The KP set out to ensure that the kind of diamond-fuelled conflict and abuse exposed by Global Witness and others in countries such as Angola, Sierra Leone and Liberia could never happen again. The technical aspects of the scheme are implemented by governments, while NGOs and the diamond industry act as observers. Essentially an import-export control system for rough diamonds, the KP provides a strong economic incentive for countries to join, since members can only trade with each other. To participate, governments must pass national laws and agree to meet the KP's minimum standards to guarantee that their diamond exports are conflict-free.
There have been successes: in some African countries the scheme has brought more transparency and increased official diamond revenues for governments. But recent crises have exposed shortfalls. In Zimbabwe the abuses are by a member government, as opposed to a rebel group. This highlights a fundamental flaw in the process: the KP's reliance on consensus among members has allowed regional allies to veto tough decisions on Zimbabwe, which remains a member despite the state-sponsored murder of hundreds of diamond diggers. The most recent agreement allows Zimbabwe a one-off limited export of diamonds from Marange. All further exports are conditional on Zimbabwe demilitarising diamond mining, cracking down on smuggling and ending human rights abuses in Marange.

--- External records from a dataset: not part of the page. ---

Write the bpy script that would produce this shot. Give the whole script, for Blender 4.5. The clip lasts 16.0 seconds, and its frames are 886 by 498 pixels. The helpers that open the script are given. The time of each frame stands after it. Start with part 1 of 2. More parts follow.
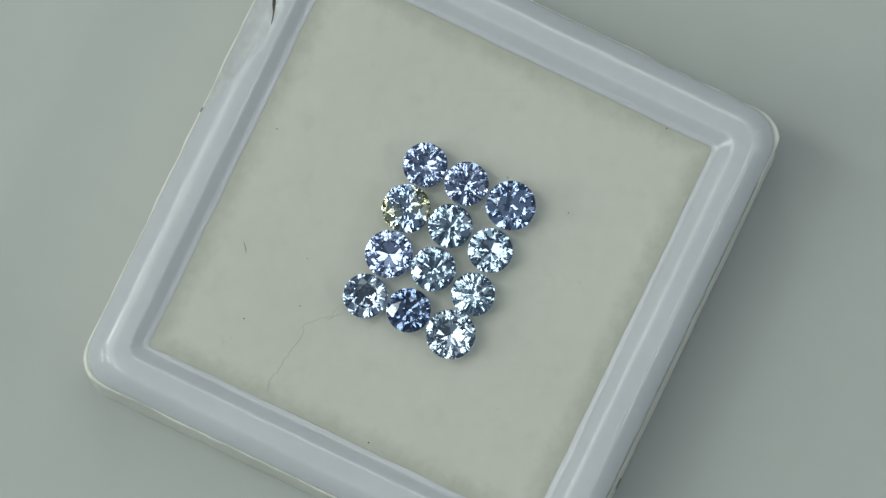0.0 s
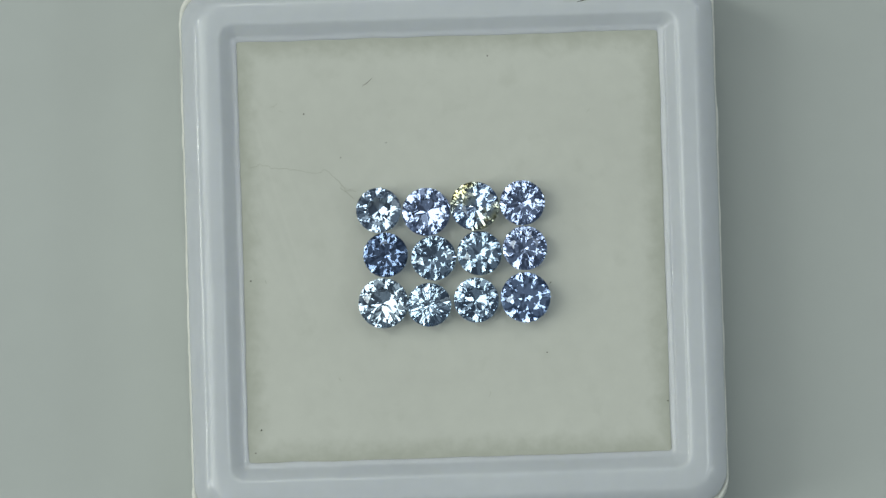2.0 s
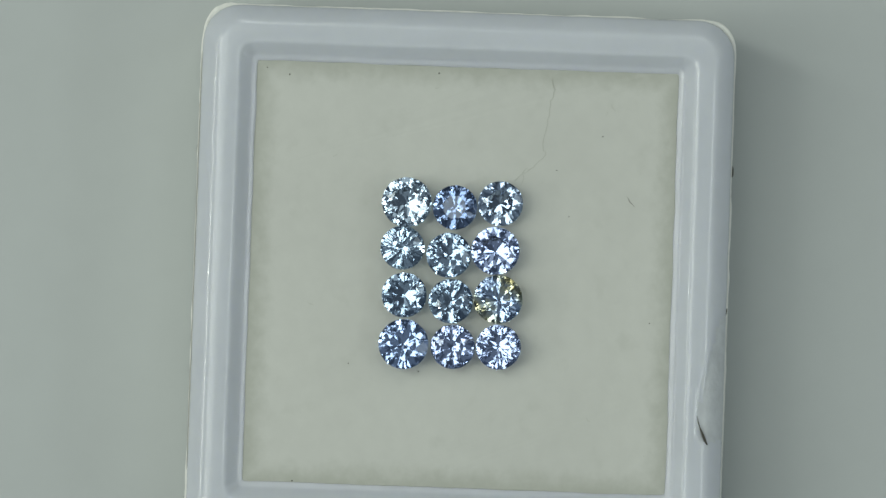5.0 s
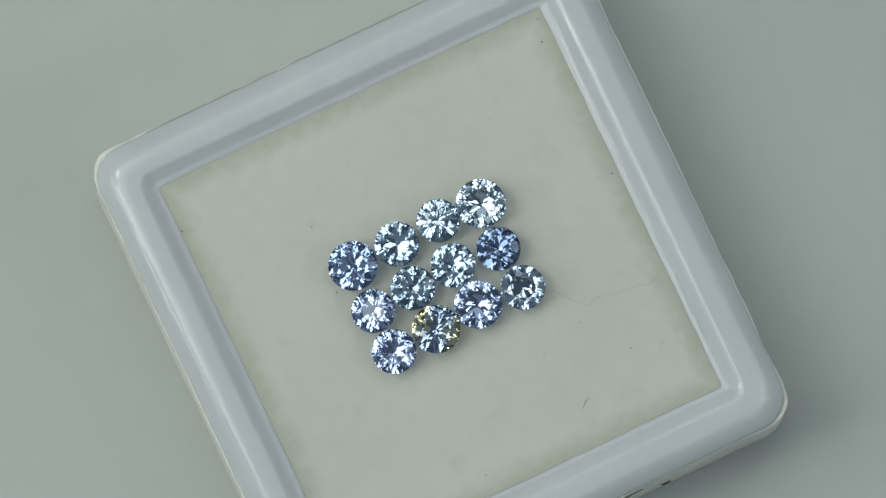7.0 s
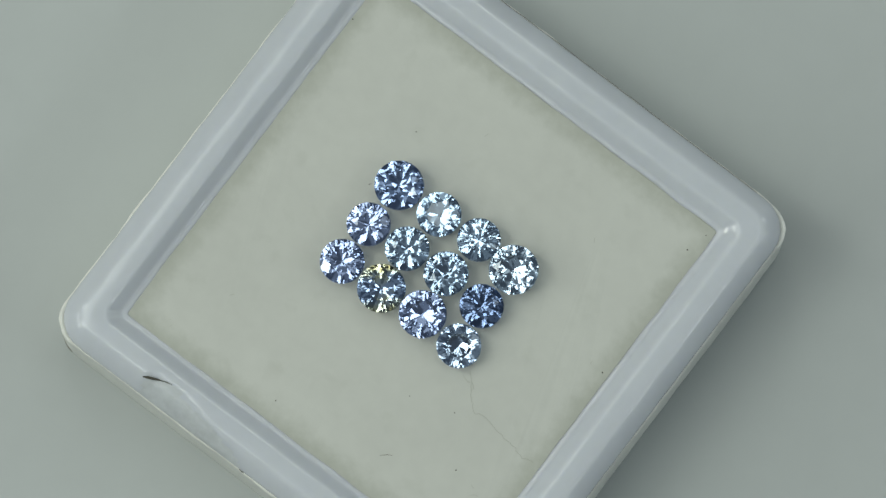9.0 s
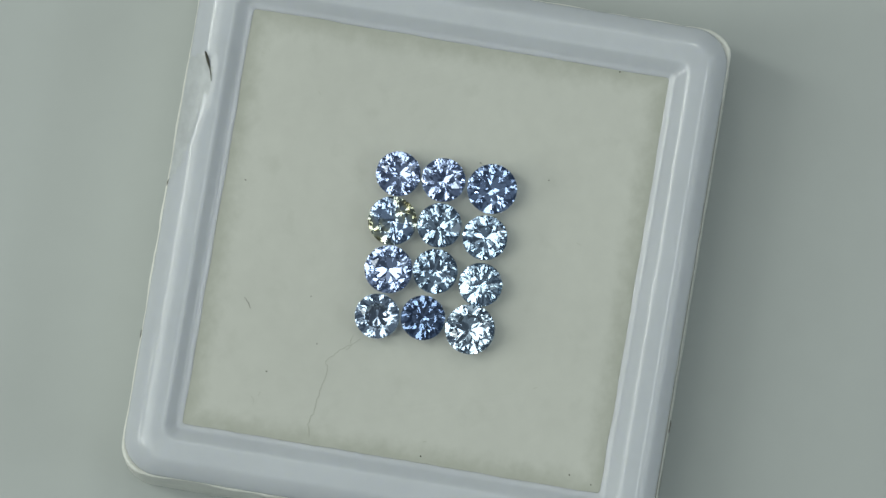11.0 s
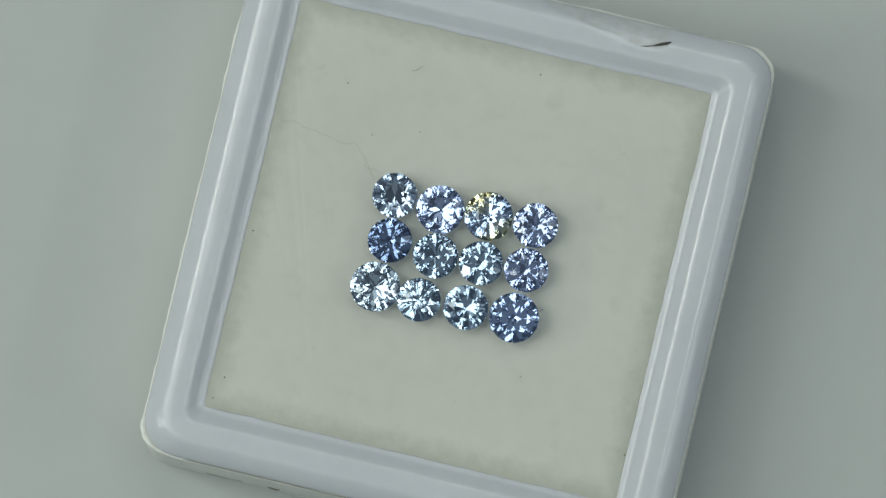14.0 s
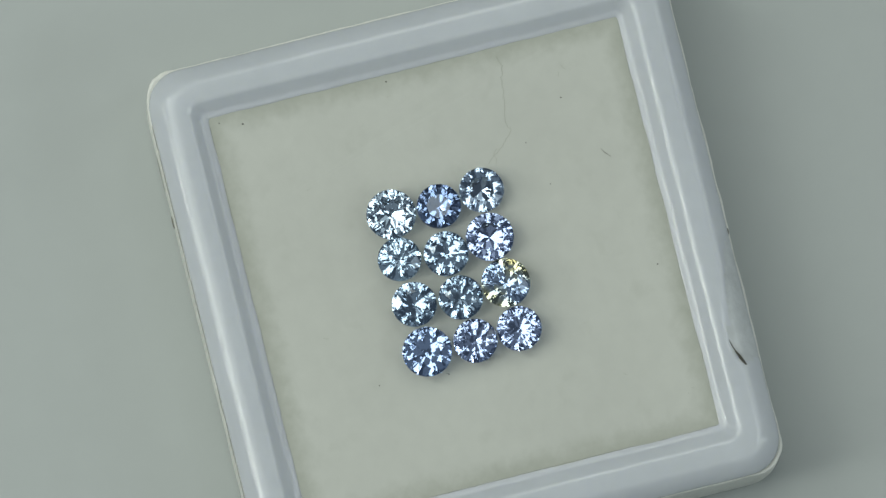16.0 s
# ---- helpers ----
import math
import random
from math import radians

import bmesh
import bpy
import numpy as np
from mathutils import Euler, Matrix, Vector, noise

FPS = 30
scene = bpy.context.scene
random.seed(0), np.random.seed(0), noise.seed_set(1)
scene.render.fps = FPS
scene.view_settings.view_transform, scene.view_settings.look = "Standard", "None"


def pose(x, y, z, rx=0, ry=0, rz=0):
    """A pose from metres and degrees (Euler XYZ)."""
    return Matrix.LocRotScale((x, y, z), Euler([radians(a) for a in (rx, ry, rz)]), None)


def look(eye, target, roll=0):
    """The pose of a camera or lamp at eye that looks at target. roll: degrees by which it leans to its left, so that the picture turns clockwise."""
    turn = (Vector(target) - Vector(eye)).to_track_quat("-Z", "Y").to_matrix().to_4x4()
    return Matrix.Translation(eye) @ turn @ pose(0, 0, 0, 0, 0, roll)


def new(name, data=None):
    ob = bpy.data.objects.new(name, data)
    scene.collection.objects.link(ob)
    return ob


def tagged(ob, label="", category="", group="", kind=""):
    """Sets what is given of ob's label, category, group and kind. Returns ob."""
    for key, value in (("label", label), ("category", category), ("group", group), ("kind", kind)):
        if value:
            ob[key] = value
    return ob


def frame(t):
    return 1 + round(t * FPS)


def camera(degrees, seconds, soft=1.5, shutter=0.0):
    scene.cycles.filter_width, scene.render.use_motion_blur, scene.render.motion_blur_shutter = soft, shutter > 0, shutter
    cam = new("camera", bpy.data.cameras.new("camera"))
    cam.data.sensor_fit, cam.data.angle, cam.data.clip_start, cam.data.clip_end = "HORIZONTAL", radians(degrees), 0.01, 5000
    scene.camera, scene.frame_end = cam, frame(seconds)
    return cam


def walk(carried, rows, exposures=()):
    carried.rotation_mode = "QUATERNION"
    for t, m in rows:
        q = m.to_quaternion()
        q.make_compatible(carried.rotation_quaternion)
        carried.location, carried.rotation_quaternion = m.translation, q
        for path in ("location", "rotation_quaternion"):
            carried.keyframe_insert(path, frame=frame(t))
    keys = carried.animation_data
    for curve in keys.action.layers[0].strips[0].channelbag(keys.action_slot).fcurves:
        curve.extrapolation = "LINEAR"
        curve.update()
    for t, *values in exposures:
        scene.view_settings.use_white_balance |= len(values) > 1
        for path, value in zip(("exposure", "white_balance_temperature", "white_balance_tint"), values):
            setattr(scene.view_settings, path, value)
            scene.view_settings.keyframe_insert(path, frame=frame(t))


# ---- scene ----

MM = 0.001
TURN = -31.265            # degrees a second, seen from above
AXIS_TO_BOX = pose(-0.66 * MM, 1.04 * MM, 0, 0, 0, 64.3)
PAD_Z = 8.0               # top of the pad over the turntable, mm
TILT = 4.0
DIST = 0.4749

# ---------------------------------------------------------------- camera
cam = camera(6.0, 16.0, soft=1.45)
aim = Vector((0.02 * MM, 0.905 * MM, PAD_Z * MM))
eye = aim + DIST * Vector((0, -math.sin(radians(TILT)), math.cos(radians(TILT))))
stand = pose(eye.x, eye.y, eye.z, TILT, 0, 0)
walk(cam, [(0.0, stand), (16.0, stand)], exposures=[(0.0, 0.0), (16.0, 0.0)])

# ---------------------------------------------------------------- world and lamps
world = bpy.data.worlds.new("world")
scene.world = world
world.use_nodes = True
world.node_tree.nodes["Background"].inputs["Color"].default_value = (0.70, 0.86, 1.0, 1)
world.node_tree.nodes["Background"].inputs["Strength"].default_value = 0.09


def area_lamp(name, at, target, wide, high, watts, colour):
    data = bpy.data.lights.new(name, "AREA")
    data.shape, data.size, data.size_y = "RECTANGLE", wide, high
    data.energy, data.color = watts, colour
    ob = new(name, data)
    ob.matrix_world = look(at, target)
    return ob


COOL, WARM = (0.90, 1.0, 0.98), (0.94, 1.0, 0.92)
area_lamp("strip_west", (-0.30, -0.03, 0.16), (0, 0, 0.005), 0.18, 0.014, 0.15, WARM)
area_lamp("strip_east", (0.25, -0.11, 0.28), (0, 0, 0.005), 0.13, 0.018, 0.08, COOL)


def lamp_pair(name, at, target, wide, high, watts, colour):
    """Two upright bars of light side by side, with a dark gap between them."""
    away = (Vector(target) - Vector(at)).cross(Vector((0, 0, 1))).normalized() * wide
    for side in (-0.5, 0.5):
        area_lamp(name, Vector(at) + side * away, target, wide * 0.36, high, watts / 2, colour)


lamp_pair("panel_west", (-0.32, 0.03, 0.42), (0, 0, 0.005), 0.20, 0.26, 0.74, WARM)
lamp_pair("panel_east", (0.34, 0.04, 0.25), (0, 0, 0.005), 0.18, 0.24, 0.16, COOL)
lamp_pair("panel_north", (0.04, 0.30, 0.46), (0, 0, 0.005), 0.18, 0.30, 0.26, WARM)
lamp_pair("panel_south", (-0.06, -0.32, 0.44), (0, 0, 0.005), 0.16, 0.26, 0.03, COOL)
# unseen overhead lamps, added to brighten the stones' facets and soften their shadows
area_lamp("overhead_fill_west", (-0.26, 0.04, 0.82), (0, 0, 0), 0.34, 0.34, 1.06, WARM)
area_lamp("overhead_fill_east", (0.26, 0.02, 0.88), (0, 0, 0), 0.14, 0.14, 0.22, COOL)
area_lamp("overhead_fill_north", (0.05, 0.32, 0.85), (0, 0, 0), 0.40, 0.30, 0.22, WARM)
area_lamp("overhead_fill_south", (-0.05, -0.30, 0.88), (0, 0, 0), 0.40, 0.30, 0.06, COOL)
area_lamp("overhead_fill_mid", (-0.04, 0.03, 0.95), (0, 0, 0), 0.28, 0.28, 0.035, COOL)


# ---------------------------------------------------------------- materials
def material(name, base, rough=0.5, coat=0.0, sub=0.0, mottle=(), bump=(), metal=0.0):
    """mottle: (size of the mottling in mm, its strength); bump: (size in mm, depth in mm)."""
    mat = bpy.data.materials.new(name)
    mat.use_nodes = True
    tree = mat.node_tree
    bsdf = tree.nodes["Principled BSDF"]
    bsdf.inputs["Base Color"].default_value = (*base, 1)
    bsdf.inputs["Roughness"].default_value = rough
    bsdf.inputs["Metallic"].default_value = metal
    bsdf.inputs["Coat Weight"].default_value = coat
    bsdf.inputs["Coat Roughness"].default_value = 0.12
    if sub:
        bsdf.inputs["Subsurface Weight"].default_value = sub
        bsdf.inputs["Subsurface Radius"].default_value = (1.0, 1.0, 0.9)
        bsdf.inputs["Subsurface Scale"].default_value = 0.6 * MM
    coord = tree.nodes.new("ShaderNodeTexCoord")
    if mottle:
        mixed = None
        for size, strength in mottle:
            tex = tree.nodes.new("ShaderNodeTexNoise")
            tex.inputs["Scale"].default_value = 1 / (size * MM)
            tex.inputs["Detail"].default_value = 5
            tree.links.new(coord.outputs["Object"], tex.inputs["Vector"])
            span = tree.nodes.new("ShaderNodeMapRange")
            span.inputs["From Min"].default_value, span.inputs["From Max"].default_value = 0.3, 0.7
            span.inputs["To Min"].default_value, span.inputs["To Max"].default_value = 1 - strength, 1 + strength
            tree.links.new(tex.outputs["Fac"], span.inputs["Value"])
            if mixed is None:
                mixed = span.outputs["Result"]
            else:
                mul = tree.nodes.new("ShaderNodeMath")
                mul.operation = "MULTIPLY"
                tree.links.new(mixed, mul.inputs[0])
                tree.links.new(span.outputs["Result"], mul.inputs[1])
                mixed = mul.outputs[0]
        tint = tree.nodes.new("ShaderNodeVectorMath")
        tint.operation = "SCALE"
        tint.inputs[0].default_value = base
        tree.links.new(mixed, tint.inputs["Scale"])
        tree.links.new(tint.outputs["Vector"], bsdf.inputs["Base Color"])
    if bump:
        tex = tree.nodes.new("ShaderNodeTexNoise")
        tex.inputs["Scale"].default_value = 1 / (bump[0] * MM)
        tex.inputs["Detail"].default_value = 3
        tree.links.new(coord.outputs["Object"], tex.inputs["Vector"])
        node = tree.nodes.new("ShaderNodeBump")
        node.inputs["Strength"].default_value = 1.0
        node.inputs["Distance"].default_value = bump[1] * MM
        tree.links.new(tex.outputs["Fac"], node.inputs["Height"])
        tree.links.new(node.outputs["Normal"], bsdf.inputs["Normal"])
    return mat


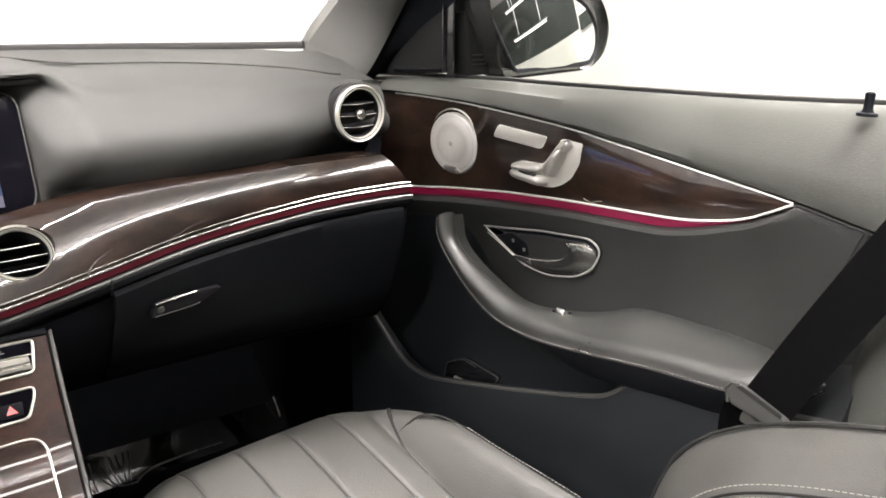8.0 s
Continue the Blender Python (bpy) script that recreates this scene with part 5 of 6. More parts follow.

The KP's half-measures and compromises in the face of one of the most egregious cases of diamond-related violence in years have battered its credibility and brought it to the brink of collapse. This scheme will only survive if governments and the industry stand up for the principles on which the process was built. Without this, diamonds in countries like Zimbabwe will continue to generate suffering rather than prosperity, and the global diamond industry will remain blighted by the taint of blood diamonds.